Cuba, la terre de ces « mille mélange raciaux » .

J’en ai profité pour revoir mon ami Jean-Guy Allard, ce Québécois anciennement journaliste au Journal de Québec qui vit à La Havane depuis une bonne quinzaine d’années. Il a été, comme moi, traducteur à l’hebdomadaire Granma Internacional, section française.

Bel exemple d’intégration réussie. De temps en temps, on le voyait à la télévision cubaine pour commenter l’actualité car il est devenu un spécialiste des terroristes cubains vivant à Miami qui rêvent de détruire Cuba et d’assassiner ses dirigeants, comme Richard Bain se proposait de le faire avec ceux du Parti québécois. Il avait ses entrées dans les services secrets cubains, dont ce général à la retraite Fabian Escalante Font, ancien chef de la Sécurité cubaine et spécialiste des opérations de la CIA à Cuba (il a déjoué quelques tentatives d’assassinat de Fidel Castro) et de l’histoire morbide qui entoure l’assassinat de JFK, à Dallas, en 1963.

Je parle à l’imparfait car Jean-Guy n’en mène pas large en ce moment. Il souffre d’arthrose grave. Il est maintenant presque toujours alité et se déplace péniblement en fauteuil roulant. Il a, par conséquent, ralenti ses activités tout en ne se résignant pas à passer l’arme à gauche.

Comme il a toujours sa résidence permanente, il a vendu sa petite voiture Peugeot (ici le prix des autos, même usagées, est extraordinairement élevé), et a pu s’acheter un bel appartement plus ou moins pour le même prix dans un immeuble du quartier Vedado, au septième étage, où il peut apercevoir la mer pas très loin et sentir l’air salin. Même s’il s’ennuie du Québec, pas question de revenir ici. Chez lui, c’est maintenant Cuba où il continue de suivre assidûment les actualités politiques de l’île et du continent. Il n’a plus rien du « Canadien errant ».

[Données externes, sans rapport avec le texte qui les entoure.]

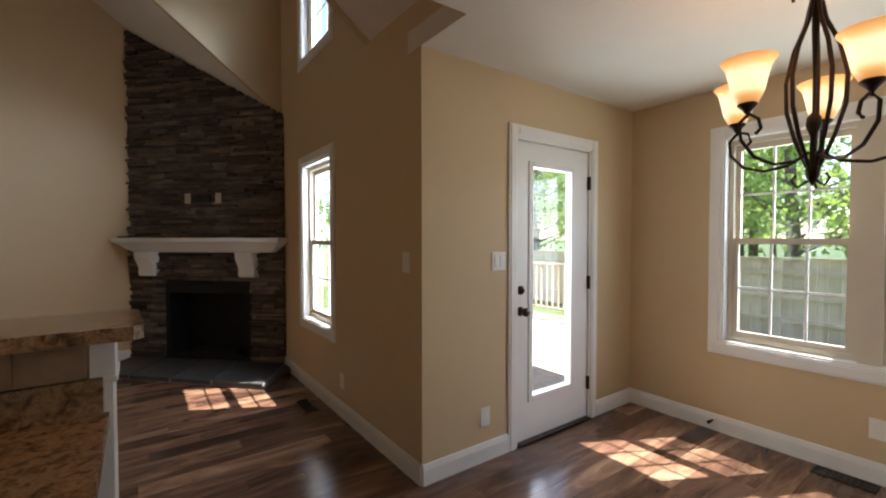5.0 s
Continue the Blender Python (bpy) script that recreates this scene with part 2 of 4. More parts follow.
TAN = material("tan_plastic", (0.55, 0.48, 0.39), 0.4, var=0.02)
SIDING = material("tan_siding", (0.50, 0.44, 0.35), 0.7, var=0.05)

# ---- mesh helpers ----


def bm_box(bm, x0, x1, y0, y1, z0, z1, bevel=0.0):
    m = Matrix.Translation(((x0 + x1) / 2, (y0 + y1) / 2, (z0 + z1) / 2)) @ Matrix.Diagonal((x1 - x0, y1 - y0, z1 - z0, 1))
    g = bmesh.ops.create_cube(bm, size=1, matrix=m)
    if bevel:
        es = list({e for v in g["verts"] for e in v.link_edges})
        bmesh.ops.bevel(bm, geom=es, offset=bevel, segments=2, affect='EDGES', profile=0.5)
    return bm


def box(x0, x1, y0, y1, z0, z1, bevel=0.0):
    return bm_box(bmesh.new(), x0, x1, y0, y1, z0, z1, bevel)


def lathe(profile, n=24, at=(0, 0, 0)):
    """A surface turned round z from (radius, height) pairs."""
    bm = bmesh.new()
    rings = []
    for r, z in profile:
        if r < 1e-5:
            rings.append([bm.verts.new((at[0], at[1], at[2] + z))])
        else:
            rings.append([bm.verts.new((at[0] + r * math.cos(2 * math.pi * i / n), at[1] + r * math.sin(2 * math.pi * i / n), at[2] + z)) for i in range(n)])
    for a, b in zip(rings, rings[1:]):
        for i in range(n):
            j = (i + 1) % n
            if len(a) == 1 and len(b) == 1:
                continue
            if len(a) == 1:
                bm.faces.new((a[0], b[i], b[j]))
            elif len(b) == 1:
                bm.faces.new((a[i], b[0], a[j]))
            else:
                bm.faces.new((a[i], b[i], b[j], a[j]))
    bmesh.ops.recalc_face_normals(bm, faces=bm.faces)
    for f in bm.faces:
        f.smooth = True
    return bm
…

À part ça, Cuba est toujours la même, la terre de ces « mille mélange raciaux » dont parle l’écrivain Leonardo Padura, et qu’on peut apprécier à peu près partout sur l’île. Comme je l’écrivais il y a quelques années, ici, Galiciens à la peau blanche, Noirs emmenés violemment de différentes régions d’Afrique ou Haïtiens fuyant l’esclavage, fiers Mulâtres, Chinois et Arabes - hélas ! il ne reste que très peu d’Amérindiens et on les trouve majoritairement dans la région de Trinidad - se sont donnés rendez-vous, en différentes vagues migratoires, pour fonder la « cubanité » profonde, une fois l’esclavage banni. Une « cubanité » qui n’est certes pas monoculturelle, mais qui n’a rien à voir avec le multiculturalisme que Trudeau junior veut nous imposer au Québec, ni avec le cosmopolitisme candide de certains bien-pensants.

Bien sûr, il existe, ici et là, encore quelques poches de résistance où le racisme est latent, mais ce sont des exceptions honteuses, une preuve que le sous-développement culturel, lié de près au sous-développement économique, a la vie dure. Ici, à Cuba, le mot xénophobie n’existe pas. Et il ne viendrait à personne de dire, comme on l’a dit récemment au Québec pour nier l’identité québécoise, que les Cubains, de toute façons, sont tous des immigrants et qu’il n’y a rien là ! Les Cubains forment un peuple trop fier pour cela. Qu’on soit noir (10,1 % de la population), blanc (65 % de la population), mulâtre (24,9 %), ou « achinado », tous sont unanimement, fièrement et joyeusement Cubains.

C’est pour cette raison qu’on ne sent aucune tension raciale à Cuba. La culture cubaine a su cimenter toutes ces diversités et intégrer les particularismes sans les nier. Cette culture est suffisamment forte, en musique, en littérature, en cinéma, en arts visuels, en danse, et même en sport, pour être exportée et pour briller partout où elle se manifeste. Et je me mets à rêver qu’un jour, ce sera notre tour, Québécois.